Thank you for sharing and thanks to your daughter for tweeting about it. I probably would have missed this otherwise.
@steve. Thanks. The stickers were fun to make and I’m a big fan of moo.
@amber….is there such a thing as too much time?? (sorry for scaring you!!) 🙂
@sheila. I don’t think our brains work in linear ways! Which is probably why poetry is so good for us!
@tobeme, remo aka mo and speedmaster, thanks for you kind feedback. Glad you like it
@martin – the Japanese fold makes it easy to see a number of weeks at once….gives you a nice visual sense of balance (or lack of it) in your month, for example. Also, I actually just find it very aesthetically pleasing….nice to see, nice to hold
@starrgazr, glad you’ve been inspired.
[…] 9, 2008 by bobleckridge When I recently made myself a visual diary, I explored the origins of the names of the days of the week. In fact, a while ago, when I went to […]
[…] history of the days of the week and the pictures of his ultimate artistic endeavor in this venue. I’ve shared the post with friends who are diarists/journalists. And I thought I should share it with my online readers […]
Got directed to this entry from Moleskinerie. What an absolutely fabulous idea!

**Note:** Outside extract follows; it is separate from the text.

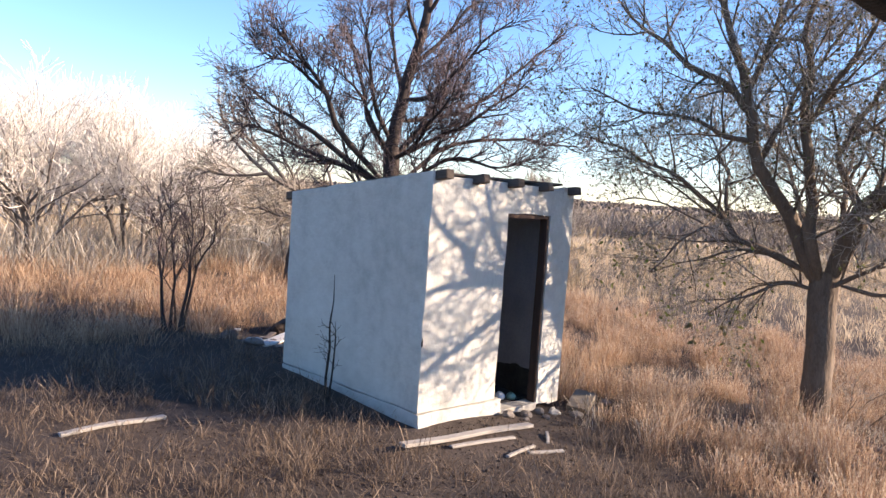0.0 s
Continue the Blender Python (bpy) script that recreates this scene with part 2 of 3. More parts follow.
def plank_bm(length, width, thick, bevel=0.006, warp=0.01, cuts=6):
    """A worn board along x, on z = 0."""
    bm = bmesh.new()
    gridded(bm, (-length / 2, -width / 2, 0), (length / 2, width / 2, thick), step=length / cuts, amount=0)
    off = random.random() * 50
    for v in bm.verts:
        v.co.z += warp * noise.noise(Vector((v.co.x * 1.5 + off, 0, 0)))
        v.co.y += 0.5 * warp * noise.noise(Vector((v.co.x * 2.5, off, 0)))
        if abs(abs(v.co.x) - length / 2) < 1e-4:
            v.co.x += 0.02 * noise.noise(Vector((off, v.co.y * 30, v.co.z * 30)))
    bmesh.ops.recalc_face_normals(bm, faces=bm.faces)
    sharp = [e for e in bm.edges if len(e.link_faces) == 2 and e.calc_face_angle(0) > 1.0]
    bmesh.ops.bevel(bm, geom=sharp, offset=bevel, segments=1, affect='EDGES')
    return bm


def rock_bm(size, seed, detail=2):
    bm = bmesh.new()
    bmesh.ops.create_icosphere(bm, subdivisions=detail, radius=1)
    for v in bm.verts:
        n = noise.noise(v.co * 1.3 + Vector((seed, 0, 0)))
        v.co = Vector([v.co[i] * size[i] * (1 + 0.35 * n) for i in range(3)])
    return bm


def curve_points(points, count):
    """Places on a smooth line through the given ones."""
    p = [Vector(q) for q in points]
    p = [p[0] * 2 - p[1]] + p + [p[-1] * 2 - p[-2]]
    out = []
    spans = len(p) - 3
    for n in range(count):
        u = n / (count - 1) * spans
        k = min(int(u), spans - 1)
        f = u - k
        a, b, c, d = p[k:k + 4]
        out.append(0.5 * ((2 * b) + (c - a) * f + (2 * a - 5 * b + 4 * c - d) * f * f + (3 * b - a - 3 * c + d) * f ** 3))
    return out


def tubes(lines, radii, sides):
    """Tapered round limbs: lines (m, k, 3), radii (m, k). Gives places and quads."""
    lines, radii = np.asarray(lines, float), np.asarray(radii, float)
    m, k, _ = lines.shape
    way = np.gradient(lines, axis=1)
    way /= np.linalg.norm(way, axis=2, keepdims=True) + 1e-9
    mean = way.mean(1, keepdims=True)
    ref = np.where(np.abs(mean[..., 2:]) > 0.85, (1.0, 0.0, 0.0), (0.0, 0.0, 1.0))
    u = np.cross(way, ref)
    u /= np.linalg.norm(u, axis=2, keepdims=True) + 1e-9
    w = np.cross(way, u)
    ang = np.arange(sides) / sides * 2 * np.pi
    ring = u[:, :, None] * np.cos(ang)[:, None] + w[:, :, None] * np.sin(ang)[:, None]
    verts = (lines[:, :, None] + ring * radii[:, :, None, None]).reshape(-1, 3)
    base = np.arange(m)[:, None, None] * k * sides + np.arange(k - 1)[:, None] * sides
    s0, s1 = np.arange(sides), (np.arange(sides) + 1) % sides
    faces = np.stack([base + s0, base + s1, base + sides + s1, base + sides + s0], -1).reshape(-1, 4)
    return verts, faces


def tube_mesh(name, lines, radii, sides, mat, parent=None, label=""):
    ob = from_arrays(name, *tubes(lines, radii, sides), mat, parent, smooth=sides > 4)
    if label:
        ob["label"] = label
    return ob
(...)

Any change you could make the sticker image available under a creative commons licence so that others interested in the idea could get some stickers made? It’s a shame Moo don’t have an affiliates program.
– Neil.
I bought myself a moleskine – and a japanese fold Moleskine because I thought it would be cool. But I never found a use for it; your suggestion is good! Thanks for the inspiration. 🙂 Cheers!
I’d like to follow up on Neil Ford’s question, above. I think the idea is brilliant and I’d like to try it. Under what conditions would you allow others to order these same Moo stickers of the images? Many thanks for sharing this.
You realize there is a whole industry of time management techniques and tools and no one used this special blend as far as I know (I teach this stuff)?
Thank you very much for sharing this. I especially like how you solved the future months issue.